Ensnared in Identity
Book: No Exit
Author: Areeba Nasir
Price: Rs 140
Publisher: Pigeon Books, New Delhi
Areeba Nasir’s debut novel grapples with the difficulties of being a Kashmiri Muslim, writes Mohammad Zeyaul Haque.
Salman Rushdie’s Moor, surrounded by white people, feels trapped inside his relatively darker skin that brands him as an outsider, the loathed “other”. He would readily peel off the hated dark skin to show the white surface underneath, if only he could.
For Nasir’s hero, Ruslaan, being a Kashmiri Muslim is a lose-lose situation, a trap from which there is no escape. In the Valley, the natural habitat itself, being a Kashmiri Muslim is quite a grind: frisking by security personnel, arrests, encounters, disappearances, mindless violence and collective defamation as a relentless, daily routine.
Ruslaan faces a wall of prejudice and hostility in the national capital as well. He is helpless when a Kashmiri friend of his is picked up by security personnel, ostensibly for questioning. The friend disappears, as it always happens, without a trace.
Desperate to help his friend who, he is convinced, is innocent, Ruslaan tries his best to do something about it, going to the extent of exposing himself to the deadly risk of being branded a fellow “terrorist.”
Another friend of his, whose sister he is set to marry, tries to dissuade him from doing this. He refuses to listen to him, ignores the friend’s well-meaning advice and goes ahead. Finally, he is told that his proposed marriage would be cancelled if he does not stop from exposing himself and people close to him to mortal risk.

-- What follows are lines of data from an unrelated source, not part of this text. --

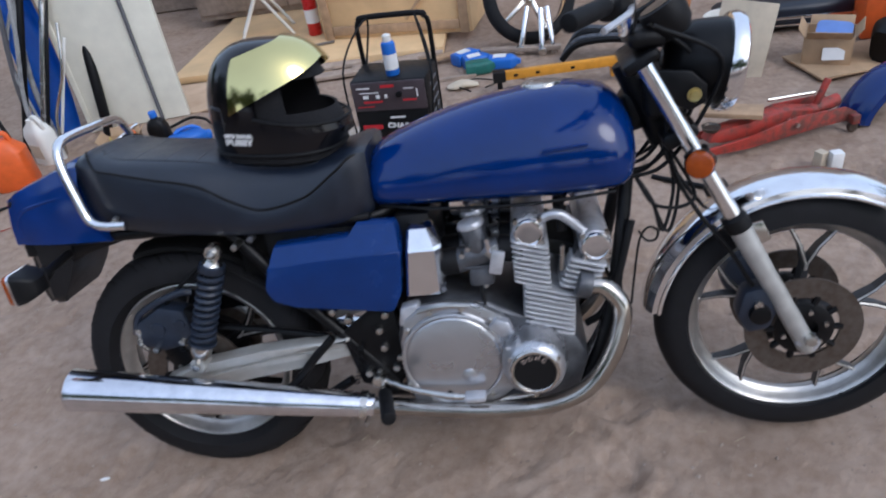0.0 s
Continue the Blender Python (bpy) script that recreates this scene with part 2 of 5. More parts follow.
def lerp_table(rows, x):
    """Smooth values between rows of (x, ...)."""
    xs = [r[0] for r in rows]
    i = max(0, min(len(rows) - 2, sum(v <= x for v in xs) - 1))
    h = xs[i + 1] - xs[i]
    t = min(1, max(0, (x - xs[i]) / h))
    out = []
    for c in range(1, len(rows[0])):
        def slope(k):
            if k == 0 or k == len(rows) - 1:
                return 0.0 if len(rows) < 3 else (rows[min(k + 1, len(rows) - 1)][c] - rows[max(k - 1, 0)][c]) / (xs[min(k + 1, len(rows) - 1)] - xs[max(k - 1, 0)])
            l, r = (rows[k][c] - rows[k - 1][c]) / (xs[k] - xs[k - 1]), (rows[k + 1][c] - rows[k][c]) / (xs[k + 1] - xs[k])
            return 0.0 if l * r <= 0 else 2 * l * r / (l + r)
        a, b, m0, m1 = rows[i][c], rows[i + 1][c], slope(i) * h, slope(i + 1) * h
        out.append((2 * t ** 3 - 3 * t * t + 1) * a + (t ** 3 - 2 * t * t + t) * m0 + (3 * t * t - 2 * t ** 3) * b + (t ** 3 - t * t) * m1)
    return out


def text(body, size, at, material, parent=None, name="lettering", depth=0.0006, label="", bold=0.0):
    cu = bpy.data.curves.new(name, "FONT")
    cu.body, cu.size, cu.extrude, cu.align_x, cu.align_y = body, size, depth, "CENTER", "CENTER"
    cu.offset = bold
    tmp = new("tmp", cu)
    me = bpy.data.meshes.new_from_object(tmp.evaluated_get(bpy.context.evaluated_depsgraph_get()))
    bpy.data.objects.remove(tmp)
    me.materials.clear()
    me.materials.append(material)
    ob = new(name, me)
    if parent is not None:
        ob.parent = parent
    ob.matrix_basis = at
    return tagged(ob, label)


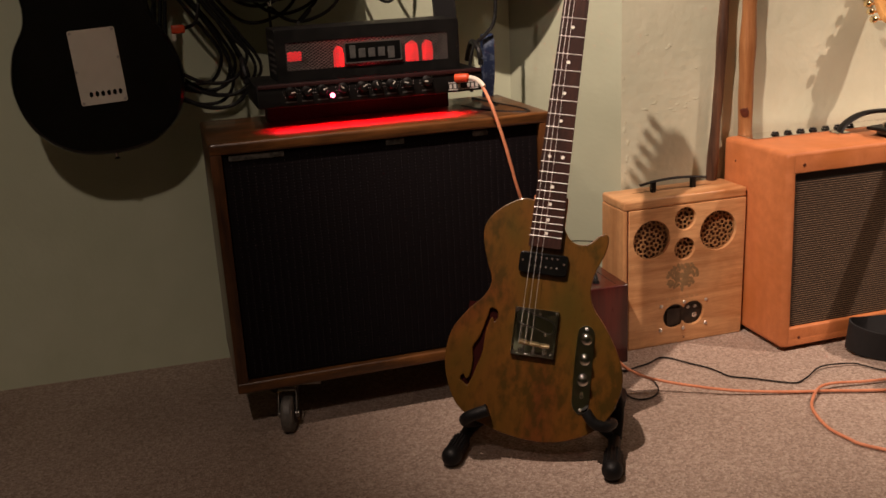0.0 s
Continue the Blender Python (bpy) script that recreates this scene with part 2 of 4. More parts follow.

He pays no heed, and the marriage is cancelled (nonetheless, he marries the young woman without her family’s blessings). Despite all the heartache and heartbreak, the Kashmiri friend is not traced.
The troubles of being a Kashmiri Muslim seem to have no end. Ruslaan goes to the United States, and in time becomes a great scientist. He gets high honours for his work, but his Kashmiri identity, like a magnet, draws iron pins, doubts and suspicions of others around him.
By the time he gets back to the Valley, his father is long dead. Ruslaan comes to learn that his father was proud of his achievements in the US and had been keeping a file of newspaper clippings about him. Things have changed a lot in Kashmir. People have got older, some have passed away. The gloom has deepened and nostalgia has given a sad aspect to everyday existence.
The family moves on to Delhi as the emotional baggage seems too heavy to carry in the Valley. And, lo and behold! Once again, the Kashmiri identity and the attendant worries are there to confront them.
What strikes one about the book is the complete empathy with which Nasir writes. She is a Dilliwali, daughter of parents who came from UP. She has just finished her MA in English from Delhi University and has no special connection to Kashmir. Yet, she writes about Kashmiri life, its day-to-day rhythms, its cuisine, its flavours and its strong pull at the heart’s strings like someone who was born and raised in the Valley.
Being a debut novel, the occasional mush and melodrama is understandable. So is the stridency about hijab, a position which could have been stated in milder terms. All said, No Exit makes interesting reading.